L’autre réfléchit un instant, puis :

— Tant pis, docteur ; j’aime mieux mourir dans trois ans et manger des macaronis.

Ce soir-là, les deux réfectoires retentirent donc des cris d’allégresse des dîneurs gavés de pâtes excellentes.

Le grand chef, qui surveillait la préparation de tels repas gargantuesques, commençait à sourire seulement quand il voyait ses « clients » satisfaits. Alors son visage glabre s’épanouissait. Puis, le dîner terminé, il allait se détendre, « rue Ste-Catherine », par d’interminables parties de boules.

Un soir qu’il était absorbé par son sport favori, un soldat vint l’appeler.
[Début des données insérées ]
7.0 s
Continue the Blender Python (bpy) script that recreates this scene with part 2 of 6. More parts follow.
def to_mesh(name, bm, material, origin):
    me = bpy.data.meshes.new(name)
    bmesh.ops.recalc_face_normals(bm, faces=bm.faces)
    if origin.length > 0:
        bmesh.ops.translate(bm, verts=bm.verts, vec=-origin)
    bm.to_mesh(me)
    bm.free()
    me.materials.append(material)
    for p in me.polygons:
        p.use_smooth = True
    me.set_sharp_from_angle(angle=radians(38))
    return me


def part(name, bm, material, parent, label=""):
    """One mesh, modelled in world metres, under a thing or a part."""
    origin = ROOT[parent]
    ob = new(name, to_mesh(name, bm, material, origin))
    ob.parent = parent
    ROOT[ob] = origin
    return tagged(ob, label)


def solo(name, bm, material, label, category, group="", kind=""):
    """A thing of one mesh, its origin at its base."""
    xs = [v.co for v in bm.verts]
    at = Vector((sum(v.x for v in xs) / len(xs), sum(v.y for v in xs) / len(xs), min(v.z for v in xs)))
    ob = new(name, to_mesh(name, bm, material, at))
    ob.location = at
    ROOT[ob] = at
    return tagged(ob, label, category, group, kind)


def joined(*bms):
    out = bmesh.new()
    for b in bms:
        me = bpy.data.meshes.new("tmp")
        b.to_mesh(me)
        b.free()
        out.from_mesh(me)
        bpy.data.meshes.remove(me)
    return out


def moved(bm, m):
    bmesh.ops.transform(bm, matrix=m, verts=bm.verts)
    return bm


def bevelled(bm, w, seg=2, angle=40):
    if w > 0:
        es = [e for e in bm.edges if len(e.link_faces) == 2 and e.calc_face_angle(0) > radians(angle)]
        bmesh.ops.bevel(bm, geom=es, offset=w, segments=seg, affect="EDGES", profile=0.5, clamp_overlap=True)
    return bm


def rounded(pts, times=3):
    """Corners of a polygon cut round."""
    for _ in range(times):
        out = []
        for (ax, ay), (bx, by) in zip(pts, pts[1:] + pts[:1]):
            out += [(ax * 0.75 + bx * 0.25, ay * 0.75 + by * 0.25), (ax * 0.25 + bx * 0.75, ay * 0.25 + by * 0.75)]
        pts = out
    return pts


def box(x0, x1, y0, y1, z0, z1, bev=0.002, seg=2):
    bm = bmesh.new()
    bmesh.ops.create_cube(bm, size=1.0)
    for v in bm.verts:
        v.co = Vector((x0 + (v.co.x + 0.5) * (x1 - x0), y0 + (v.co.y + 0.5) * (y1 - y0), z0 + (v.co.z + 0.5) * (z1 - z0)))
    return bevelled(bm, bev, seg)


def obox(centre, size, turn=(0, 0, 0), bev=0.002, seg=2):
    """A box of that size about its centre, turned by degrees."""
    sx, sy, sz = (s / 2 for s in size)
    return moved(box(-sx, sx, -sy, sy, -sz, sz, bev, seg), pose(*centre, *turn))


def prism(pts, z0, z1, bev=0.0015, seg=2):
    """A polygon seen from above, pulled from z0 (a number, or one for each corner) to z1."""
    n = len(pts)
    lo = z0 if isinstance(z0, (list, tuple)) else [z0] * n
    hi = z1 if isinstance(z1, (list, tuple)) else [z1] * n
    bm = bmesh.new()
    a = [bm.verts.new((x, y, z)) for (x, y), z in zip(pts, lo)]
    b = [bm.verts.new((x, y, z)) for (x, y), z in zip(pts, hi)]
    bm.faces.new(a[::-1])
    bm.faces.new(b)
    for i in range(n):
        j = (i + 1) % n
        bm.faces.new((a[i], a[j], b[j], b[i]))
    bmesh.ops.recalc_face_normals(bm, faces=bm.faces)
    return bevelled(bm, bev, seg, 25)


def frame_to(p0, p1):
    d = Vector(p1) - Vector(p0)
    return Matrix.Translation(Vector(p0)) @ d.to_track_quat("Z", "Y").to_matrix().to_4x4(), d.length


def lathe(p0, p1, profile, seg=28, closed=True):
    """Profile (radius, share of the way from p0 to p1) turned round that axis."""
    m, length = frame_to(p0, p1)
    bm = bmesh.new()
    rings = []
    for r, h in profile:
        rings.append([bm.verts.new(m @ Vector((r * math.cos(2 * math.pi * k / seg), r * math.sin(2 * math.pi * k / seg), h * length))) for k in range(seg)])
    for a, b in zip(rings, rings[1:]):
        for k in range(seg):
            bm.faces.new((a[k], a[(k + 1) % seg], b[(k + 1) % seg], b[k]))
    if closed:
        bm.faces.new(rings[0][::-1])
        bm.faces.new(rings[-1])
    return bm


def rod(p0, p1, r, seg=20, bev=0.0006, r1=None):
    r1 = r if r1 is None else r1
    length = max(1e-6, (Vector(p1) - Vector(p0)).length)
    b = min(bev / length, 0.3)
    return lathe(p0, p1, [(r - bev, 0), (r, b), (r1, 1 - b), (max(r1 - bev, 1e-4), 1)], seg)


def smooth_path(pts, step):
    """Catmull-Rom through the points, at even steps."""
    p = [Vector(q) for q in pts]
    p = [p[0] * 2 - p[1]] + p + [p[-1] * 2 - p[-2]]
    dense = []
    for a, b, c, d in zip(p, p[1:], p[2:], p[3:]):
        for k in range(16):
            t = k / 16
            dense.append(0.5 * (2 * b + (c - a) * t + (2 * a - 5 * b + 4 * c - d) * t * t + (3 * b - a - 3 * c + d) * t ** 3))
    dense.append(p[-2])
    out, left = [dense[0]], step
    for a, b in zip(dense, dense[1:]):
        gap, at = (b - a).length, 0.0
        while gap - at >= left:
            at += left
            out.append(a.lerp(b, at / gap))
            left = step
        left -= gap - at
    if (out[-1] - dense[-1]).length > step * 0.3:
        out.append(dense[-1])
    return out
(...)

Quelques instants plus tard il faisait ses paquets, montait dans une auto et disparaissait comme il était venu.

Après quelques tâtonnements, il fut remplacé par un des plus anciens restaurateurs de Montréal, propriétaire jadis d’un cabaret situé non loin de la gare Windsor et qui eut son heure de renommée. Au cours de la crise économique des premières années 1930 il avait dû déménager dans un local plus modeste mais dans le même quartier et son établissement était devenu le rendez-vous de nombreux artistes, journalistes et hommes de lettres.